Scott Lemieux is normally one of my favorite writers, but on this issue I have to say that he’s not just wrong, but is dreadfully misreading a pretty reasonable (dare I say, important) point made by Jonathan Chait.
First, he quotes only the conclusion to the piece in an effort to paint Chait as a “McCain lover” – completely failing to mention that the first four pages of the article are a strident attack on McCain, his lies, and his entire campaign.
Second, and far more importantly, the section he quotes as proof that Chait is bolstering the image of McCain as honorable, in fact does precisely the opposite. Even more, it takes the whole notion of “honor” as a legitimate measure for a presidential candidate and turns it on its head:
The pattern here is perfectly clear. McCain has contempt for anybody who stands between him and the presidency. McCain views himself as the ultimate patriot. He loves his country so much that he cannot let it fall into the hands of an unworthy rival. (They all turn out to be unworthy.) Viewed in this way, doing whatever it takes to win is not an act of selfishness but an act of patriotism. McCain tells lies every day and authorizes lying on his behalf, and he probably knows it. But I would guess–and, again, guessing is all we can do–that in his mind he is acting honorably. As he might put it, there is a bigger truth out there.
Lemiuex unfairly suggests that this means the definition of honor simply means “a subjective belief that it would be really bad for the country if your opponent won” and then suggests that this “could plausibly result in Karl Rove and Lee Atwater being numbered among the most honorable men in American political history.” But this completely, and willfully, misses the point.
Chait’s argument is that the crucial difference between McCain and (say) Karl Rove is that Rove has no illusions. He believes that his side is right, but ultimately knows it’s just about power and politics. McCain, on the other hand, is a True Believer. He thinks that he is the embodiment of truth, justice, and honor.
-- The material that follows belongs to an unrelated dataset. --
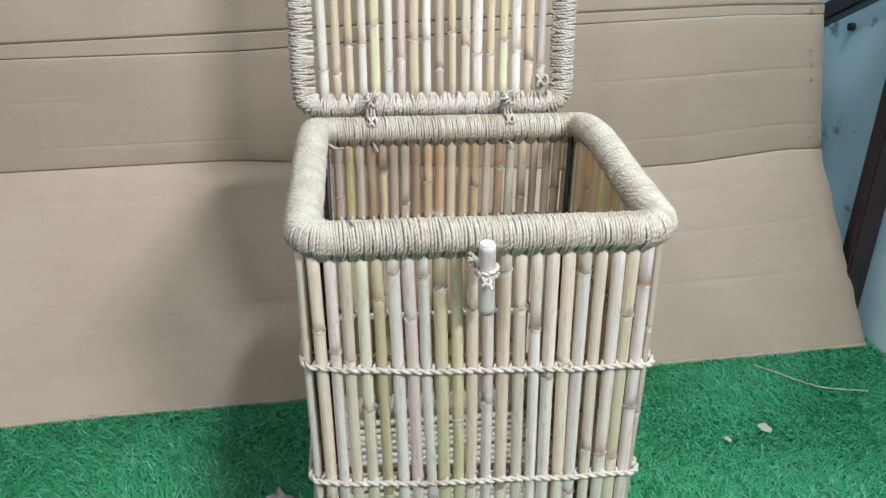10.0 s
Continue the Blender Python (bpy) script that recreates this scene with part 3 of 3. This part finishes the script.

His naked pursuit of power (at least in his own mind) is completely justified because he sees himself a servant of a higher purpose. And (once again, in his own mind) that frees him from the constraints that would normally lock in an “honorable” man.
And thus the problem. Normal people have an elaborate set of checks and balances, learned over the years, about where to draw lines. The occasions when it’s okay to stretch the truth, when it’s okay to mislead, when the consequences of something as so huge that they might consider something they find immoral in principle. In short, they have developed a strong sense of the gray area implicit in all political and moral decisions. As Zygmunt Bauman observes: “One can recognize moral persons by their never quenched dissatisfaction with their moral performance.”
McCain, on the other hand, appears to live in a black and white world. So when he decides that (in the name of the country) he absolutely must win, he sets aside all constraints. No action is now outside the bounds. And this is the problem with an absolute sense of honor. As Chait says “McCain’s deep investment in his own honor can drive him to do honorable things, but it can also allow him to believe that anything he does must be honorable.” When you can convince yourself that everything you do is by definition honorable, your moral compass goes completely haywire.
And that is the most terrifying thing. All who strive for power are driven by ambition. In the face of this, perhaps the only realistic check on this being perverted is a realistic sense of self-limitation. In Chait’s conception, McCain completely lacks that safety valve.
In the end, when Chait says “All this dishonesty can be understood not as a betrayal of McCain’s sense of honor but, in an odd way, as a fulfillment of it” it does not valorize or excuse McCain. To the contrary, it reveals a fundamental and devastating criticism of his entire worldview. It debunks the entire premise of “honor first,” revealing it to be a recipe for disastrous moral crusades. When your sole motivating force becomes a belief that all actions are justified insofar as they are undertaken on behalf of a higher principle, we are in the midst of Foucault’s warning: “Wars are no longer waged in the name of a sovereign who must be defended; they are waged on behalf of the existence of everyone; entire populations are mobilized for the purpose of wholesale slaughter in the name of life necessity: massacres have become vital.”
In short, one of the best cases you can make against McCain is that he truly believes that he remains honorable in the face of all the evidence to the contrary. Because it tells us what McCain’s sense of honor will enable him to do, the catastrophes it will allow him to unleash.